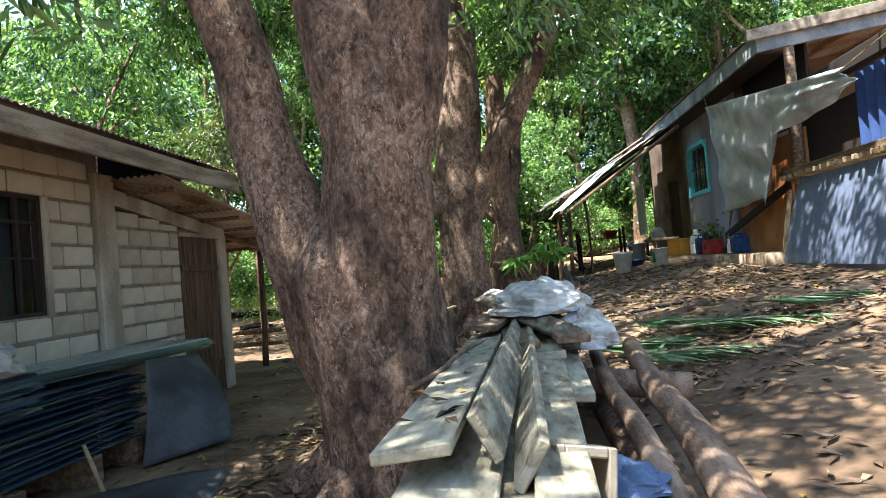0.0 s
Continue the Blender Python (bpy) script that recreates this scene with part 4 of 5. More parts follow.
GREYP = "weathered grey-painted plank on the timber pile"
plank((0.89, 1.28, 0.86), (1.04, 4.15, 0.86), 0.24, 0.04, -6, GREYP)
plank((1.10, 1.4, 0.86), (1.28, 4.1, 0.90), 0.17, 0.035, 62, "plank propped on edge on the timber pile")
plank((1.23, 1.3, 0.80), (1.30, 4.1, 0.86), 0.17, 0.035, -58, "plank leaning on edge against another plank")
plank((1.30, 0.95, 0.74), (1.46, 4.1, 0.76), 0.17, 0.05, 4, GREYP)
plank((0.98, 1.15, 0.74), (1.08, 4.0, 0.76), 0.3, 0.03, 2, "broad flat board low in the timber pile")
plank((1.13, 1.0, 0.70), (1.2, 4.2, 0.71), 0.2, 0.04, -3, GREYP)
plank((1.48, 2.6, 0.70), (1.6, 5.2, 0.75), 0.2, 0.05, 3, GREYP)
plank((0.99, 4.75, 1.10), (1.57, 3.45, 0.90), 0.17, 0.03, 12, "warped board thrown across the timber pile")
plank((1.0, 3.75, 0.95), (1.13, 4.35, 0.98), 0.24, 0.04, 5, "short cracked board on top of the pile", M_WOOD)
for k, (x, z) in enumerate([(1.15, 0.93), (1.3, 0.86), (1.45, 0.95), (1.2, 0.78)]):
    plank((x + 0.12, 3.3, z - 0.06), (x - 0.08, 6.4, z + 0.02), 0.2, 0.05, 3 * k - 4, "long rough board in the timber pile", M_PLANK if k % 2 else M_WOOD)


def log(a, b, r0, r1, label, mat=M_LOG, name="log"):
    a, b = Vector(a), Vector(b)
    t = thing(name, a, label, "log", "timber pile")
    d = b - a
    m = Mesh()
    side = Vector((d.y, -d.x, 0)).normalized() * 0.02
    bark_tube(m, [(0, 0, 0), d * 0.33 + side, d * 0.66 - side, d], [r0, (r0 + r1) / 2, r1], 14, 12, r0 * 100, 0.08)
    part("trunk", m, mat, t, smooth=True)
    e = Mesh()
    dn_ = d.normalized()
    e.tube([-dn_ * 0.006, dn_ * 0.004], [r0 * 0.93, r0 * 0.95], 14)
    part("cut_end", e, M_WOOD, t, "pale sawn end")
    return t


log((1.7, 1.6, 0.50), (1.84, 4.5, 0.62), 0.06, 0.05, "debarked pole lying beside the planks")
log((1.9, 1.5, 0.47), (2.15, 4.7, 0.62), 0.085, 0.07, "thick log with a sawn end beside the planks")
log((0.9, 1.75, 0.52), (2.1, 1.25, 0.40), 0.09, 0.08, "log laid crosswise under the timber pile")
log((0.75, 4.1, 0.58), (2.3, 3.6, 0.50), 0.10, 0.09, "log laid crosswise under the timber pile")
log((0.95, 5.85, 0.62), (2.0, 5.6, 0.62), 0.07, 0.06, "dark log laid crosswise under the timber pile", M_ROT_SHADE)
log((1.15, 1.7, 0.30), (1.3, 5.5, 0.42), 0.10, 0.09, "heavy log bearing the timber pile", M_BARK)
log((1.75, 1.5, 0.26), (1.85, 5.5, 0.42), 0.10, 0.09, "heavy log bearing the timber pile", M_BARK)
log((0.72, 2.35, 0.84), (1.05, 3.1, 0.95), 0.014, 0.011, "bare stick leaning on the timber pile", M_LOG, "stick")
log((0.68, 5.75, 0.98), (0.5, 5.2, 0.95), 0.014, 0.012, "long thin stick poking out of the pile", M_BAMBOO, "stick")
blk = thing("hollow_block", pose(1.38, 1.62, 0.66, 78, 10, 10), "grey concrete hollow block among the planks", "concrete block")
bm_ = Mesh()
for lo, hi in (((-0.1, -0.1, -0.1), (-0.07, 0.1, 0.1)), ((0.07, -0.1, -0.1), (0.1, 0.1, 0.1)), ((-0.07, -0.1, -0.1), (0.07, -0.065, 0.1)), ((-0.07, 0.065, -0.1), (0.07, 0.1, 0.1))):
    bm_.box(lo, hi, 0.006)
part("shell", bm_, M_BLOCK, blk)


def crumple(name, at, size, label, category, mat, seed, res=26, amp=0.3, flat=0.05):
    """A crumpled heap of film or cloth: a folded closed shell."""
    t = thing(name, at, label, category)
    v, f = [], []
    n, k = res, res
    for i in range(n + 1):
        th = math.pi * i / n
        for j in range(k):
            ph = 2 * math.pi * j / k
            d = Vector((math.sin(th) * math.cos(ph), math.sin(th) * math.sin(ph), math.cos(th)))
            r = 1 + amp * noise.noise(d * 2.2 + Vector((seed, 0, 0))) + amp * 0.6 * abs(noise.noise(d * 5 + Vector((0, seed, 0)))) + 0.08 * noise.noise(d * 11)
            z = d.z * r * size[2]
            v.append((d.x * r * size[0], d.y * r * size[1], max(z, -size[2] * flat)))
    for i in range(n):
        for j in range(k):
            j2 = (j + 1) % k
            f.append((i * k + j, (i + 1) * k + j, (i + 1) * k + j2, i * k + j2))
    part("cover", Mesh().add(v, f), mat, t, smooth=seed % 2 == 0)
    return t


crumple("plastic_sheet", (1.42, 4.3, 1.0), (0.36, 0.42, 0.2), "crumpled dirty white plastic sheet on the timber pile", "plastic sheet", M_PLASTIC, 3)
crumple("plastic_sheet", (1.72, 3.95, 0.78), (0.2, 0.3, 0.2), "crumpled white plastic bag on the timber pile", "plastic bag", M_PLASTIC, 5)
crumple("plastic_sheet", (1.1, 5.9, 1.02), (0.16, 0.35, 0.08), "white plastic film draped over plank ends", "plastic sheet", M_PLASTIC, 7)
crumple("cloth", (1.55, 1.75, 0.58), (0.14, 0.16, 0.07), "crumpled faded blue cloth among the logs", "cloth", plain("faded_blue_cloth", (0.06, 0.10, 0.18), 0.9), 9)


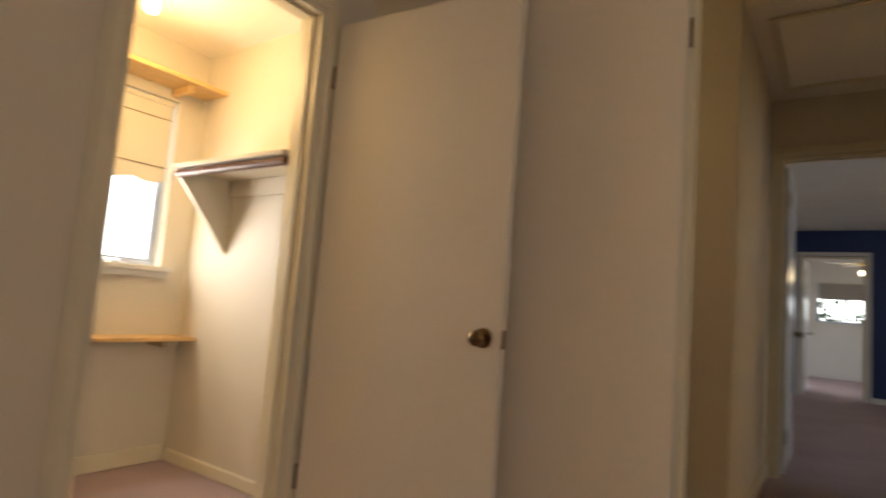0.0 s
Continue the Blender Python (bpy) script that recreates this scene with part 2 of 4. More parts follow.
def tube(bm, pts, radius, steps=12):
    """A round bar through points; radius may be a list."""
    pts = [Vector(p) for p in pts]
    rr = radius if isinstance(radius, (list, tuple)) else [radius] * len(pts)
    rings, side = [], None
    for i, p in enumerate(pts):
        d = (pts[min(i + 1, len(pts) - 1)] - pts[max(i - 1, 0)]).normalized()
        side = d.orthogonal().normalized() if side is None else (side - d * side.dot(d)).normalized()
        up = d.cross(side)
        rings.append([bm.verts.new(p + rr[i] * (math.cos(2 * math.pi * k / steps) * side + math.sin(2 * math.pi * k / steps) * up)) for k in range(steps)])
    for a, b in zip(rings, rings[1:]):
        for k in range(steps):
            bm.faces.new((a[k], a[(k + 1) % steps], b[(k + 1) % steps], b[k]))
    bm.faces.new(rings[0][::-1])
    bm.faces.new(rings[-1])
    return bm


def aim(p, d):
    """The pose at p whose z axis points along d."""
    return Matrix.Translation(p) @ Vector(d).to_track_quat("Z", "Y").to_matrix().to_4x4()


def done(name, bm, material, smooth=False):
    bmesh.ops.recalc_face_normals(bm, faces=bm.faces)
    me = bpy.data.meshes.new(name)
    bm.to_mesh(me)
    bm.free()
    me.materials.append(material)
    if smooth:
        for p in me.polygons:
            p.use_smooth = True
        me.set_sharp_from_angle(angle=radians(40))
    return new(name, me)


def part(name, bm, material, parent, label="", smooth=False):
    ob = done(name, bm, material, smooth)
    ob.parent = parent
    return tagged(ob, label)


def thing(name, m, label, category, group="", kind=""):
    ob = new(name)
    ob.empty_display_size = 0.05
    ob.matrix_world = m
    return tagged(ob, label, category, group, kind)


def solid(name, bm, material, label, category, kind="structure", smooth=False):
    return tagged(done(name, bm, material, smooth), label, category, "", kind)


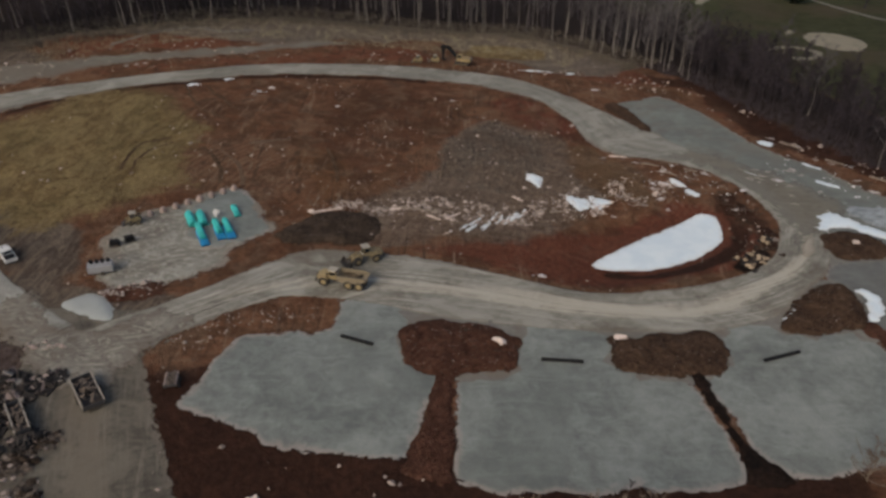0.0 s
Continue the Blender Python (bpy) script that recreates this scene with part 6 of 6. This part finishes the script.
def stones(name, spots, seed, mat, label, sizes=(0.08, 0.24)):
    """Loose stones, too many to count: each a small faceted lump."""
    r = np.random.RandomState(seed)
    base = np.array([(1, 0, 0), (-1, 0, 0), (0, 1, 0), (0, -1, 0), (0, 0, 1), (0, 0, -1)], float)
    tri = [(0, 2, 4), (2, 1, 4), (1, 3, 4), (3, 0, 4), (2, 0, 5), (1, 2, 5), (3, 1, 5), (0, 3, 5)]
    verts, faces = [], []
    ground = surface_z([p[0] for p in spots], [p[1] for p in spots])
    for (x, y), low in zip(spots, ground):
        s = r.uniform(*sizes) * (2.0 if r.rand() < 0.06 else 1.0)
        a = r.uniform(0, math.tau)
        v = base * (1 + r.uniform(-0.35, 0.35, (6, 3))) * s * np.array((1.3, 0.9, 0.7))
        v = np.stack([v[:, 0] * math.cos(a) - v[:, 1] * math.sin(a) + x, v[:, 0] * math.sin(a) + v[:, 1] * math.cos(a) + y, v[:, 2] + low + s * 0.35], 1)
        k = len(verts)
        verts += [tuple(p) for p in v]
        faces += [tuple(i + k for i in f) for f in tri]
    tagged(new(name, mesh_of(name, verts, faces, mat)), label, "stones", kind="stuff")


def sprinkle(count, ring, seed, power=1.0, clump=6.0, cut=0.5):
    """Points inside an outline, thick in some places and thin in others."""
    r = np.random.RandomState(seed)
    pts = np.array(ring)
    (x0, y0), (x1, y1) = pts.min(0), pts.max(0)
    out = []
    while len(out) < count:
        x, y = r.uniform(x0, x1, 3000), r.uniform(y0, y1, 3000)
        ok = inside(x, y, ring) & ~inside(x, y, FROZEN) & (vnoise(x, y, clump, seed) + 0.35 * r.rand(3000) > cut + 0.17)
        out += list(zip(x[ok], y[ok]))
    return out[:count]


FIELD_STONES = [(-60, 96), (-58, 128), (-40, 150), (-10, 170), (20, 172), (34, 152), (56, 140), (60, 122), (44, 126), (26, 117), (6, 114), (-6, 107), (-28, 102)]
stones("field_stones", sprinkle(330, FIELD_STONES, 41, cut=0.56), 41, MAT_STONE, "pale stones strewn over the bare field")
stones("rubble_stones", sprinkle(850, [(14, 116), (24, 118), (40, 126), (50, 136), (44, 140), (30, 134), (20, 128), (8, 122), (-12, 122), (-24, 119), (-10, 117)], 42, clump=3, cut=0.5), 42, MAT_STONE, "pinkish rubble spread above the basin", (0.08, 0.34))
stones("far_field_stones", sprinkle(220, ISLAND, 43, clump=9, cut=0.58), 43, MAT_STONE, "pale stones strewn over the field", (0.12, 0.34))
stones("bank_stones", sprinkle(140, RED_BANKS[2], 44, clump=5, cut=0.45), 44, MAT_STONE, "pale stones on the red bank below the woods", (0.12, 0.4))
stones("pad_edge_stones", sprinkle(80, [(-38, 70), (-34, 78), (-31, 83.2), (-19, 85), (-19, 89), (-33, 86), (-41, 78)], 45, clump=2.5, cut=0.42), 45, MAT_STONE, "pale stones between pad and road", (0.07, 0.22))
stones("mound_stones", sprinkle(26, [(-36, 64), (-20, 58), (0, 54), (-4, 30), (-24, 34), (-34, 52)], 46, clump=5, cut=0.5), 46, MAT_STONE, "pale stones on dark soil", (0.08, 0.25))
stones("yard_stones", sprinkle(50, [(-72, 50), (-60, 76), (-66, 84), (-110, 116), (-130, 110), (-90, 60)], 47, clump=6, cut=0.45), 47, MAT_STONE, "pale stones and debris beside the access road", (0.12, 0.4))
stones("far_yard_stones", sprinkle(60, [(-230, 122), (-170, 155), (-150, 140), (-160, 105), (-200, 95)], 48, clump=7, cut=0.45), 48, MAT_STONE, "pale debris in the storage yard", (0.2, 0.6))
stones("heap_stones", sprinkle(60, MOUNDS[5][0], 51, clump=1.5, cut=0.3), 51, MAT_STONE, "pinkish stones on a low soil heap", (0.14, 0.34))
stones("junction_debris", sprinkle(70, [(-152, 168), (-150, 178), (-143, 179), (-142, 170)], 52, clump=3, cut=0.35), 52, MAT_STONE, "pale rubble heaped beside the far junction", (0.2, 0.55))
CLODS = [(50, 100.5), (57.5, 105.5), (63, 114), (65, 123), (62.5, 133), (57, 137), (56, 129), (58, 119), (54.5, 110.5), (48, 103)]
stones("basin_clods", sprinkle(200, CLODS, 53, clump=2.0, cut=0.4), 53, MAT_DARK_HEAP, "dark wet clods beside the frozen basin", (0.12, 0.34))
stones("basin_rubble", sprinkle(36, CLODS, 54, clump=2.5, cut=0.45), 54, MAT_STONE, "pale rubble beside the frozen basin", (0.08, 0.18))
stones("back_stones", sprinkle(210, [(-140, 166), (-120, 190), (-80, 216), (-30, 226), (10, 224), (40, 214), (48, 196), (30, 206), (-10, 214), (-60, 202), (-110, 170)], 49, clump=6, cut=0.5), 49, MAT_STONE, "pale stones along the back bank", (0.12, 0.4))
stones("pale_stone_band", sprinkle(420, [(-24, 122.5), (-8, 126), (6, 125.5), (10, 122.5), (0, 120.5), (-14, 119), (-24, 119.5)], 50, clump=2.5, cut=0.42), 50, MAT_STONE, "band of pale stones across the field", (0.1, 0.3))
for k in range(5):
    stones("mound_pebbles", sprinkle((150, 70, 60, 40, 50)[k], MOUNDS[k][0], 270 + k, clump=1.5, cut=0.35), 270 + k, MAT_STONE, "small pale stones on a soil mound", (0.04, 0.09))
    stones("mound_clods", sprinkle((50, 60, 60, 40, 60)[k], MOUNDS[k][0], 280 + k, clump=1.2, cut=0.35), 280 + k, MAT_DARK_HEAP, "dark clods on a soil mound", (0.10, 0.22))
stones("snow_crumbs", sprinkle(70, [(66, 122), (74, 119), (84, 124), (94, 130), (89, 143), (80, 152), (70, 149), (62, 143)], 291, clump=3.0, cut=0.5), 291, MAT_OLD_SNOW, "crumbs of old snow strewn over the gravel", (0.12, 0.27))
stones("snow_crumbs", sprinkle(45, [(42, 139), (46, 147), (56, 144), (62, 132), (62, 122), (57, 126), (50, 129), (44, 131)], 292, clump=3.0, cut=0.45), 292, MAT_OLD_SNOW, "crumbs of old snow on the soil by the bend", (0.08, 0.22))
════
• _PROBLEM STATEMENT_
Each line with the string "parts" in it needs to be found and copied.

• _THE COMPLETED TASK_
Continue the Blender Python (bpy) script that recreates this scene with part 4 of 5. More parts follow.
Continue the Blender Python (bpy) script that recreates this scene with part 2 of 4. More parts follow.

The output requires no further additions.